++++ Dataset section ++++
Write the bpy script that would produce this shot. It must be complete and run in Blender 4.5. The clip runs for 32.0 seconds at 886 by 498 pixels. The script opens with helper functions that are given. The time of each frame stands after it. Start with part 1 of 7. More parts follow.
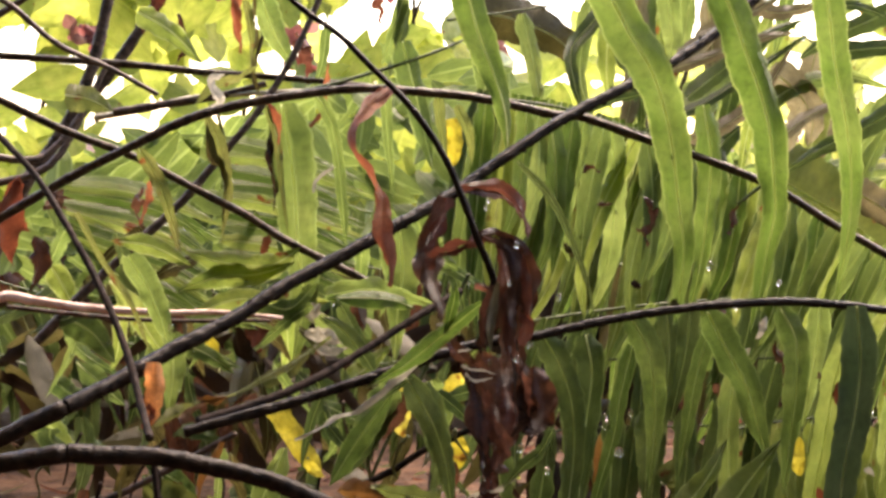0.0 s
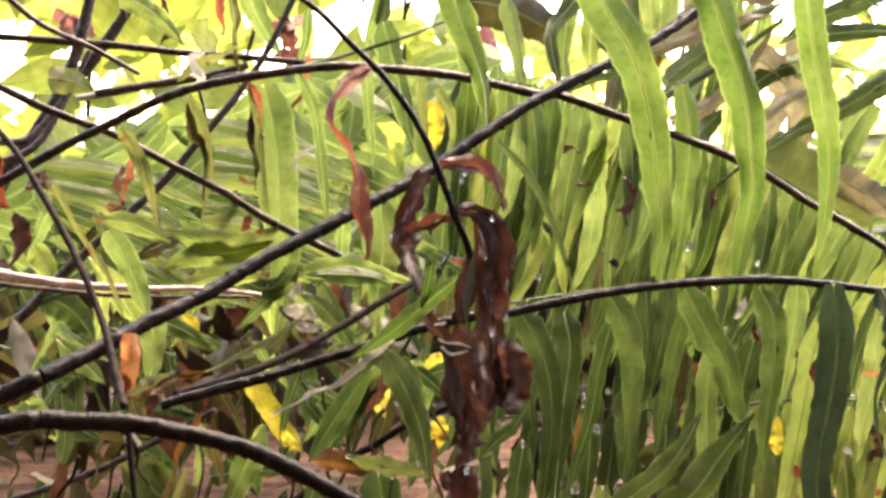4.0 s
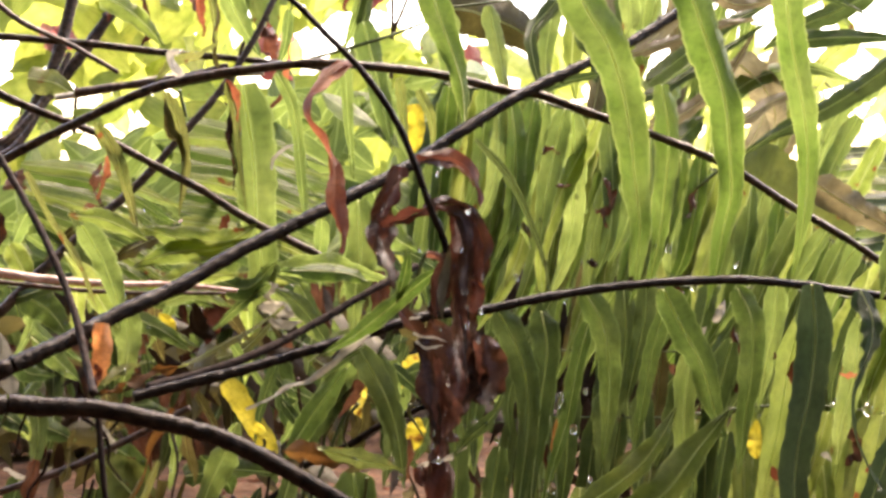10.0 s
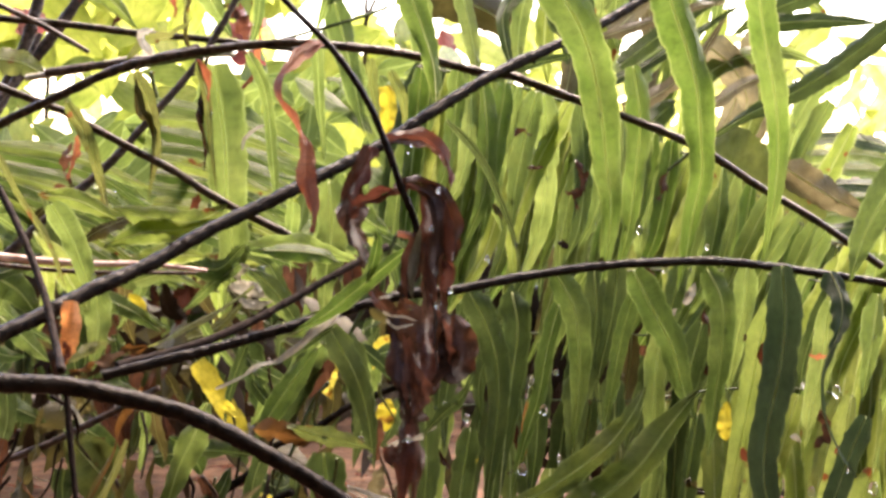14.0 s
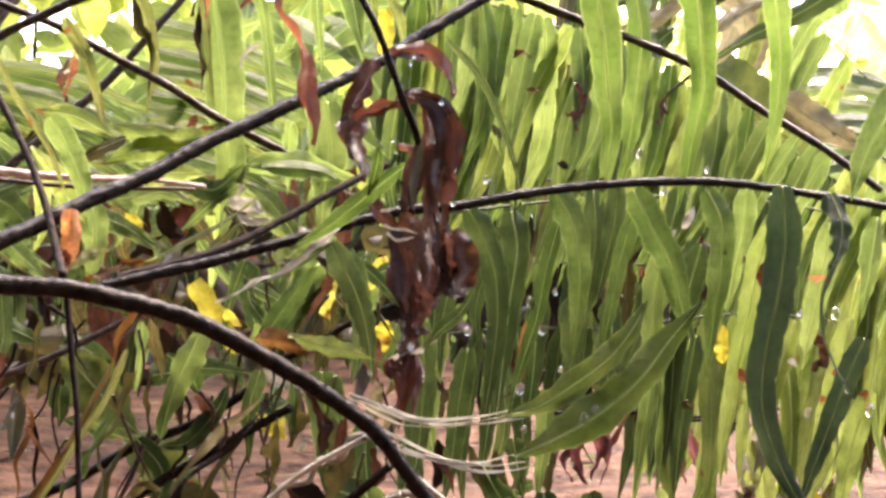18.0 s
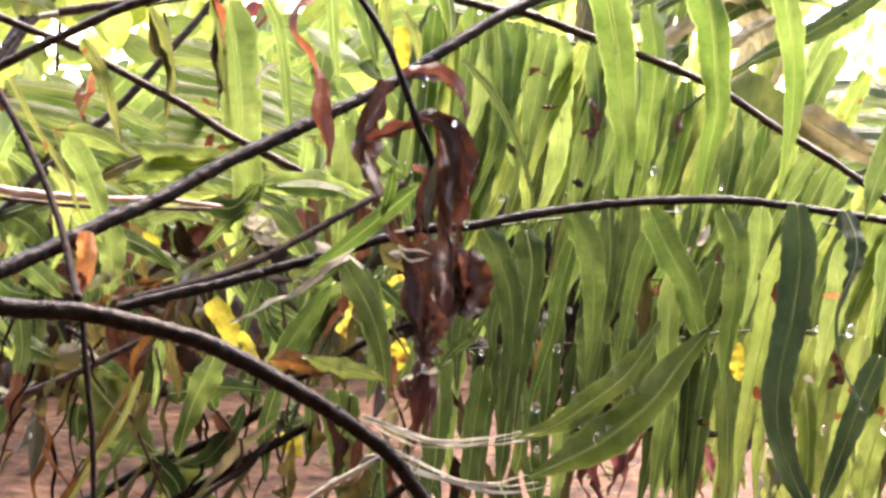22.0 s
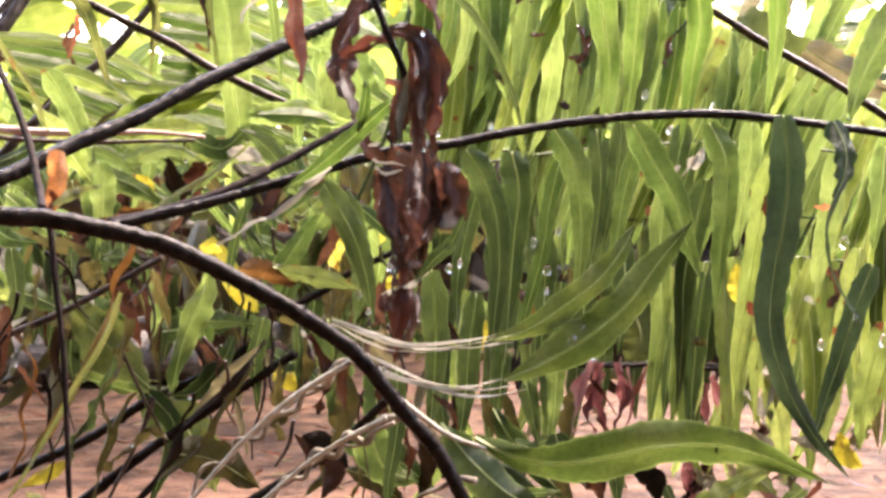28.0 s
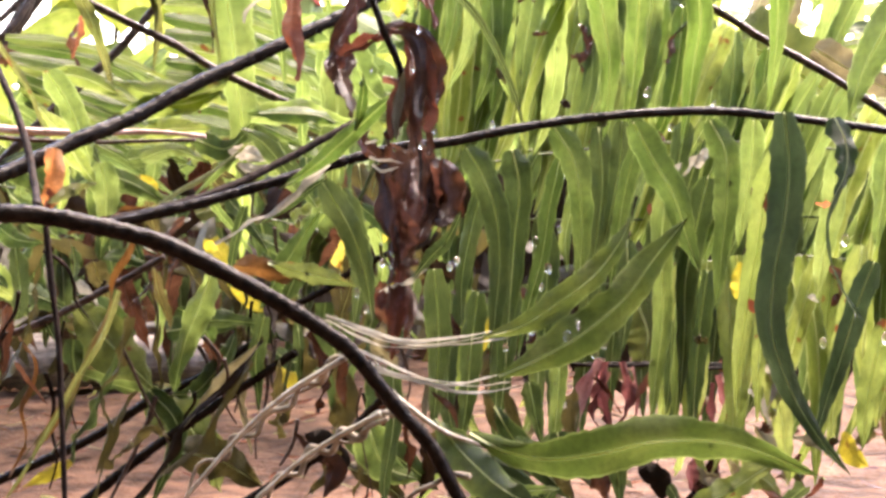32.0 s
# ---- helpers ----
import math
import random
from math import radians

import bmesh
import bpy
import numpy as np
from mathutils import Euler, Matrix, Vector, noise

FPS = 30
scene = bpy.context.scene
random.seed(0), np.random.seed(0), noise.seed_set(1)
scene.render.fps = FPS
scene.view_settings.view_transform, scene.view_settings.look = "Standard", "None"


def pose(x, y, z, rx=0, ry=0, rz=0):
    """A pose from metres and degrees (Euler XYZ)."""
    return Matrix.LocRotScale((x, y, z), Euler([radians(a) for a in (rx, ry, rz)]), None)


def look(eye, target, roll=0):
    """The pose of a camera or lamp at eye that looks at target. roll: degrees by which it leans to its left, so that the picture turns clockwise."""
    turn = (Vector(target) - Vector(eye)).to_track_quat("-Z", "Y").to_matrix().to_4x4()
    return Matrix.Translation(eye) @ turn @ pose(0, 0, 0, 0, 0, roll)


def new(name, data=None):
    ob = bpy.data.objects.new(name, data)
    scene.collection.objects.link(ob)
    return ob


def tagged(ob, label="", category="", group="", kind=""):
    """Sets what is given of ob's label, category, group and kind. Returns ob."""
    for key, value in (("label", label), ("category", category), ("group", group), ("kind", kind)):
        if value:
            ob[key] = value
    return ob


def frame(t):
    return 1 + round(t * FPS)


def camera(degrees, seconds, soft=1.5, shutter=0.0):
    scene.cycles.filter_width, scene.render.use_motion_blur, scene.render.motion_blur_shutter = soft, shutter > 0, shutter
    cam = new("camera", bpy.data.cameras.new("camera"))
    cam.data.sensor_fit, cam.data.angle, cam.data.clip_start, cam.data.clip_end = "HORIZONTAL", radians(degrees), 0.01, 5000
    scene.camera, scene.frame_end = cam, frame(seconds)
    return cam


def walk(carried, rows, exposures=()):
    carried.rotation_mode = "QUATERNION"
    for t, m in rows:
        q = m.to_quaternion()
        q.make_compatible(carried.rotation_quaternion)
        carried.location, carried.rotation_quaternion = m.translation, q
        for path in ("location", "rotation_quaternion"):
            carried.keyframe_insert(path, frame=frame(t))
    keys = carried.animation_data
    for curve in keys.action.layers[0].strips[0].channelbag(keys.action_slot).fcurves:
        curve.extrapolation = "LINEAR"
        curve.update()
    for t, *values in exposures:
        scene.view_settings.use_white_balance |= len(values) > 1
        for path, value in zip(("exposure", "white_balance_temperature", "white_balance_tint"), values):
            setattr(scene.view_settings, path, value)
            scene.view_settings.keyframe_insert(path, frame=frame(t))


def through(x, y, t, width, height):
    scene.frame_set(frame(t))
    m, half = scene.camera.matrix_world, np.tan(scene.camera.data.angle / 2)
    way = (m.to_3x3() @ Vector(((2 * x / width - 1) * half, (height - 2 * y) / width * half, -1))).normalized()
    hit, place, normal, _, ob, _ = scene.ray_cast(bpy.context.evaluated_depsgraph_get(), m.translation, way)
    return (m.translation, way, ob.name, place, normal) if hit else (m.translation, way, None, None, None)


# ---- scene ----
++++
Directive: Provide an exact reproduction of only those lines that start at the line containing "# ---- helpers" and end at the line containing "shutter > 0, shutter", inclusive.

Response to the exercise:
# ---- helpers ----
import math
import random
from math import radians

import bmesh
import bpy
import numpy as np
from mathutils import Euler, Matrix, Vector, noise

FPS = 30
scene = bpy.context.scene
random.seed(0), np.random.seed(0), noise.seed_set(1)
scene.render.fps = FPS
scene.view_settings.view_transform, scene.view_settings.look = "Standard", "None"


def pose(x, y, z, rx=0, ry=0, rz=0):
    """A pose from metres and degrees (Euler XYZ)."""
    return Matrix.LocRotScale((x, y, z), Euler([radians(a) for a in (rx, ry, rz)]), None)


def look(eye, target, roll=0):
    """The pose of a camera or lamp at eye that looks at target. roll: degrees by which it leans to its left, so that the picture turns clockwise."""
    turn = (Vector(target) - Vector(eye)).to_track_quat("-Z", "Y").to_matrix().to_4x4()
    return Matrix.Translation(eye) @ turn @ pose(0, 0, 0, 0, 0, roll)


def new(name, data=None):
    ob = bpy.data.objects.new(name, data)
    scene.collection.objects.link(ob)
    return ob


def tagged(ob, label="", category="", group="", kind=""):
    """Sets what is given of ob's label, category, group and kind. Returns ob."""
    for key, value in (("label", label), ("category", category), ("group", group), ("kind", kind)):
        if value:
            ob[key] = value
    return ob


def frame(t):
    return 1 + round(t * FPS)


def camera(degrees, seconds, soft=1.5, shutter=0.0):
    scene.cycles.filter_width, scene.render.use_motion_blur, scene.render.motion_blur_shutter = soft, shutter > 0, shutter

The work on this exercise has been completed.